I'm all set to start my year with a crown and a sash, with photo opportunities nearly every week. Thanks to the wonderful invention we call the internet, most of my family and friends will be able to follow my journey this year, just like they have seen pictures of my "crowning moment" even if they weren't in attendance. Technology is wonderful that way, and in a few weeks, my mom will get to see a recording of the pageant that she missed in person.
But no matter how many appearances I make or how many pictures I share, there will always be an chair in the front row that makes my heart ache with the emptiness. More people than I can keep track of will take my picture this year, but not the man who taught me to love photography in the first place.
I lost my father just over six years ago, in November of 2009, and of all of the milestones I have met since then, this crowning as Miss Ventura County has felt like the hardest. At my high school graduation, I cried, but I had been able to prepare for it, I wore the jewelry he gave me and braced myself for the heartache. Similarly, my graduation from Pepperdine this spring will be a long-awaited pain, a subtle burn underneath the celebrations. Even my wedding I have been able to picture dozens of times, I have adjusted the part in my dreams where I had hoped he would walk me down the aisle.
When I started doing pageants, the thing that kept playing in my mind was just how proud my father would have been. Even when I started to hide my face in books, and most people around me focused on my intelligence, my father repeatedly focused on my beauty, how I seemed to have it all. In those formative years, early elementary school, I was already beginning to internalize the messages that I could not be both pretty and smart. Daddy, however, insisted that I could and would do it all. Way back when I was six years old, anxiously trying to think of a way to make a difference in the world, my father consistently supported my ideas, rather than telling me how they wouldn't work, he would ask me how they could.

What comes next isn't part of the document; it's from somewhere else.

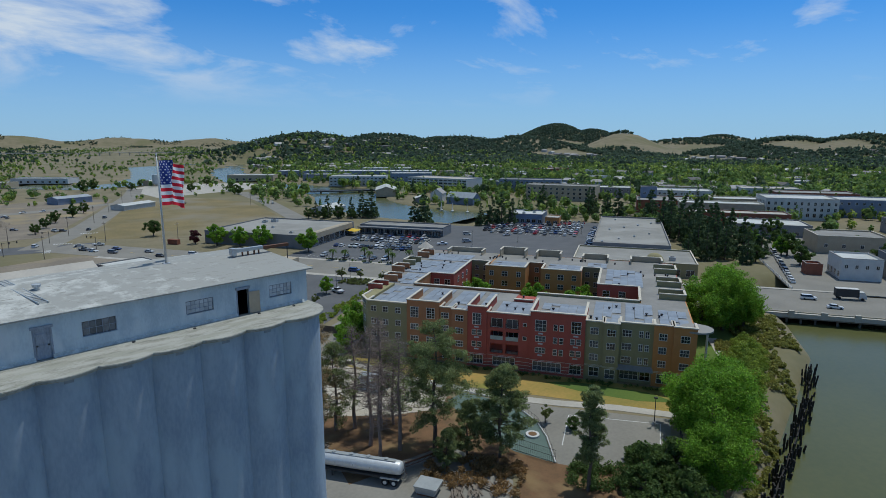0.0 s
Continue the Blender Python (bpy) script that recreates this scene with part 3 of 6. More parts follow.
for z in (0.65, 1.1, 1.5):
    part("pipe", Build().tube((TX + 0.2, TY0, TTOP + z), (TX + 0.2, TY1 + .3, TTOP + z), 0.03, 0.03, 6), M["metal_grey"], rail)
mast = thing("aerial_mast", "thin aerial mast on the tower roof", "aerial")
part("mast", Build().tube((TX - 1.5, 8.6, TTOP + .2), (TX - 1.5, 8.6, TTOP + 4.6), 0.05, 0.02, 6), M["dark_metal"], mast)
part("junction_box", Build().box(TX - 1.6, TX - 1.4, 8.5, 8.7, TTOP + 1.6, TTOP + 2.0), M["dark_metal"], mast)

# ---- things on the headhouse roof ----
for i, x in enumerate((-24.2, -18.7, -9.2, -4.4, 1.6, 5.2)):
    drain = thing("deck_drain", "small dark hooded drain outlet on the deck", "drain", "deck drains", at=pose(x, -.75 - .1 * (i % 2), DECK))
    part("hood", Build().box(-.10, .10, -.08, .08, 0, .10), M["dark_metal"], drain)
def roof_z(y):
    return (EAVE + (RIDGE - EAVE) * (y + .42) / (RIDGE_Y + .42) if y < RIDGE_Y else RIDGE - (RIDGE - EAVE) * (y - RIDGE_Y) / (HY1 + .3 - RIDGE_Y)) + 0.12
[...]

With his help, I could usually come up with a logical solution –– he told me I was his princess, and especially after I started reading about historical princesses, he supported my idea that a tiara would give me a responsibility to others beyond that of the average person.
While my mom is quick to point out to those who hear about my new title that she "never aspired to be a pageant mom" just like she "never wanted to be a cheer mom," I can't help but picture the huge grin that would be on my father's face if only I could see him now. My mom is proud of me, but she laughs at the sash and the crown I now call mine. As someone who worked in social work for years, she doesn't necessarily think that anyone is exempt to the responsibility to others, and certainly not that a crown is necessary or even helpful to make a difference. It's been over a decade since I played those games with my dad, but when they put the crown on my head, I couldn't stop thinking about how much of a difference I could make now that I'm a public figure.
I stopped by the cemetery this Friday to show my dad my crown, and wanted to cry because this is one thing I can't even imagine his response to. I know he would be proud, I feel that already, but what would he have said? Would he have found a way to travel to state to see me compete at Miss California? Would he introduce me to some friend of his to get me new gowns custom-made? Would he have gotten me a new shirt designed with a crown on it? Right now, I know he listened, I know he's smiling down on me, but I can't explain how much I ache at not being able to hear his response.